2. Put On the Tunes — Sometimes

When I write in the mornings, I like to have music. If I carve out evening time to write, I sometimes turn on the tunes, and sometimes I don’t. And sometimes I put my headphones on and pretend like I can’t hear the chorus of “mom, mom, mommy, mom!” because if they think I can’t hear them over my music… they go bug Ken instead.

When you pick your music, think of your scene… a little. Don’t put so much thought into it that it becomes the reason you don’t write. Instead, pull open your music library, grab what looks the most appropriate, and hit play. If it’s not working for you, go choose something else. But don’t mire yourself into the choosing of music.

3. Set Limits, Sans Clock

Whether it’s word count, scene completion, a music playlist, or darkness enshrouding your room (or alternately, the sunrise flooding your window), set your time to write based on a measure that does not involve little numbers at the bottom of your screen. There is nothing that kills creativity like a ticking clock. Think of all those timed tests you had in school. How creative were you when you knew that timer was running? How many better ideas did you have once your mind was free of that countdown shackle?

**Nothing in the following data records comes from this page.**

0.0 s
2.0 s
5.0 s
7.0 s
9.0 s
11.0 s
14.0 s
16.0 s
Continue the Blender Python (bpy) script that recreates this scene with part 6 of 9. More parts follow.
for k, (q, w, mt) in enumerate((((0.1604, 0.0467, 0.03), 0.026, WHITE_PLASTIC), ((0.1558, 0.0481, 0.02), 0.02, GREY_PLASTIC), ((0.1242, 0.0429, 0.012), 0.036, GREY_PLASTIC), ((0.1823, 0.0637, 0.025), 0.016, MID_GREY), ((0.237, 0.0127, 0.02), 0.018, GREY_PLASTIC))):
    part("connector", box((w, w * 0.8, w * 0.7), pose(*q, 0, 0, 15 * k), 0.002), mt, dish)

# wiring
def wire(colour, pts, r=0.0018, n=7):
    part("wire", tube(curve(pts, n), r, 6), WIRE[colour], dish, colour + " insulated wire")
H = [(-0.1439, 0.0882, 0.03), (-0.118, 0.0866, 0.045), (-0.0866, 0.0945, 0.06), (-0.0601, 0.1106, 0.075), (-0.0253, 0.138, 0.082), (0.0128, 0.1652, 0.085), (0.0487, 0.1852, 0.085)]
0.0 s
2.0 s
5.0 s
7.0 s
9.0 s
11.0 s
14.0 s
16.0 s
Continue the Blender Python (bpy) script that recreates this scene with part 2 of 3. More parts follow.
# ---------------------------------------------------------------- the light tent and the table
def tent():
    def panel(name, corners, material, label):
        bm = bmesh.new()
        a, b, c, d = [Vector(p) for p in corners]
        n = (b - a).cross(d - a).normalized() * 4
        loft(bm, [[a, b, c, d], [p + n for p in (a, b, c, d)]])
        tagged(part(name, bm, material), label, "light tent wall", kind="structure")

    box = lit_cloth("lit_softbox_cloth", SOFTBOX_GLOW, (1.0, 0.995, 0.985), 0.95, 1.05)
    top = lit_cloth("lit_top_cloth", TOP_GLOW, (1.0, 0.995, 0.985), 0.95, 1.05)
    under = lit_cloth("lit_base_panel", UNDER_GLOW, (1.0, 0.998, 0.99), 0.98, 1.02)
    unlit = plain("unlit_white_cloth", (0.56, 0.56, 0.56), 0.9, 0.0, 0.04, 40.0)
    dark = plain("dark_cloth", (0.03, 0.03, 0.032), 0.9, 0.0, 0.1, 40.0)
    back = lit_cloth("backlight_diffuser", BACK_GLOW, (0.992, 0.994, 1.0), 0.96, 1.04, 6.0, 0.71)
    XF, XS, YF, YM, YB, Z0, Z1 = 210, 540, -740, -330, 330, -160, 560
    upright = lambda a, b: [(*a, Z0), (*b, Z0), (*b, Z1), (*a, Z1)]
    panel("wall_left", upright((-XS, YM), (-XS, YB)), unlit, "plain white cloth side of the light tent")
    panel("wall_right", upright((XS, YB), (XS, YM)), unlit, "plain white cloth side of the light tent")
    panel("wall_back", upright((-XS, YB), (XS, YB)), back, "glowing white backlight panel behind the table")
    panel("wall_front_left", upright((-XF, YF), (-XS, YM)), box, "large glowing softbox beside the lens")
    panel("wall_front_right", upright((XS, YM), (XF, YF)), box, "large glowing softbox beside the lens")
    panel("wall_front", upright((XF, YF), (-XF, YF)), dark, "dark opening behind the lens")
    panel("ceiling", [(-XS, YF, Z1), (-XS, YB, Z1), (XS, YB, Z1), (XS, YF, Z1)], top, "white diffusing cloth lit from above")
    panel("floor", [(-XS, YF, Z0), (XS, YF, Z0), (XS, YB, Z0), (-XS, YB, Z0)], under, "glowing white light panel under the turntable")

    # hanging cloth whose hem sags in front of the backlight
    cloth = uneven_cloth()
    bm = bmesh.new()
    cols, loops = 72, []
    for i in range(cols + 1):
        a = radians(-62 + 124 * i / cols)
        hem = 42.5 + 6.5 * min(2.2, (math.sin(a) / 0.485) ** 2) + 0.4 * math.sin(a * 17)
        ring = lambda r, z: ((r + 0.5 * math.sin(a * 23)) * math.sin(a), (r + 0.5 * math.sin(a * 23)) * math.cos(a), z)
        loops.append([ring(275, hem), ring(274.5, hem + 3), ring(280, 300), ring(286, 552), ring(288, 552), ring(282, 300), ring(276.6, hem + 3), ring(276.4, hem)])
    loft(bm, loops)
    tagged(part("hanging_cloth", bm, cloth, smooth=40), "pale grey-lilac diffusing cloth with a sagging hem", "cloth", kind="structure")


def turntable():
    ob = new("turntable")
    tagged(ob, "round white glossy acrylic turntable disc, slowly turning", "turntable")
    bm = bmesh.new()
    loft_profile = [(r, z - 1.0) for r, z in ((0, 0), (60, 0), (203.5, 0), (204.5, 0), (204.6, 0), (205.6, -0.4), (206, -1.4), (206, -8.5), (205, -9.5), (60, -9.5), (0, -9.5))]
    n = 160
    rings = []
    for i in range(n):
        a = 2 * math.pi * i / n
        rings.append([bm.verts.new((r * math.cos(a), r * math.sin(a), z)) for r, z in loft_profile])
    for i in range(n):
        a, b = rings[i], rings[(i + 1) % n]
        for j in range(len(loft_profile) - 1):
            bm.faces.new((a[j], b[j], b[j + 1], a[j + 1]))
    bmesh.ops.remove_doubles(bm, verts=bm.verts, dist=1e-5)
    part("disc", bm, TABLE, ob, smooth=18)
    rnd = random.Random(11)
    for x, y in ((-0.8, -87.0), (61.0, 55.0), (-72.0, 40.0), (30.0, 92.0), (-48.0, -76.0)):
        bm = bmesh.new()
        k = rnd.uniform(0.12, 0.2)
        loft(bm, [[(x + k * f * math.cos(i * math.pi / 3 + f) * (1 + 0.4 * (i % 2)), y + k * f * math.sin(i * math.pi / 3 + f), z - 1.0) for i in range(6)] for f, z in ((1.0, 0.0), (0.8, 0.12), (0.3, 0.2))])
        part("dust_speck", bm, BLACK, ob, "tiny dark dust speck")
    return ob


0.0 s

Clocks are the death of creativity. That is all. Lose your clock and free your characters. Write until they want you to stop.

Or until you have to pee. Which leads me to…

4. Take Care of Basic Needs First

The other night, I sat down at my computer and I was so stressed from my day that the words froze in my brain. I wasn’t writing… I was chinking away at an iceberg that contained what might have been a prize fossil, or possibly a long-held-in-stasis virus ready to set out on the destruction of all mankind. Either way, I wasn’t reaching it, because I wasn’t using an axe, or even ice pick… I was using a letter opener. OrĀ  maybe the little fingernail-cleaner-thingy on the end of a pair of nail clippers.

I got up, went upstairs, sat in a hot bath and read. I sipped tea and let the stress of my day melt away. By the time I was done, I was shooting out of the water, drying off as fast as possible and racing downstairs because: story ideas.

Before you write, get that glass of water. Go pee. Make sure you’re fed. Don’t dilly-dally or decide to make a 12 course meal… but for gawd’s sake, grab a sandwich before you set fingers to keyboard. If your body is cared for, you creativity won’t have to compete with your survival mechanisms for brain space.

5. Have a Sense of Humor

Occasionally, the cat is going to yak up a hairball under your feet while you’re writing. Your husband is going to spill his coffee all over his desk. Your kid is going to come to you with her English paper and really, really want you to edit it. After all, you’re an editor. And sometimes, even when you’re fully in the zone… you’ll crash and burn because you start thinking about puppies and pudding and all other words that start with the letter P.

Laugh at yourself. Or better yet, go laugh with your family.

If you’re not feeling it, get up and do something else. Play a game with the kids, go for a run, or go cook that 12 course meal… even if it’s just 12 different flavors of Ramen noodles. Build a fort out of blankets and climb inside. Take yourself out for tea. Watch a stupid movie.

Then, sit back down and write anyway… even if your zone refuses to be in the same room with you. Because when it comes down to it, whether you’re in The Zone or not, you’re a writer. So get to it! Go write.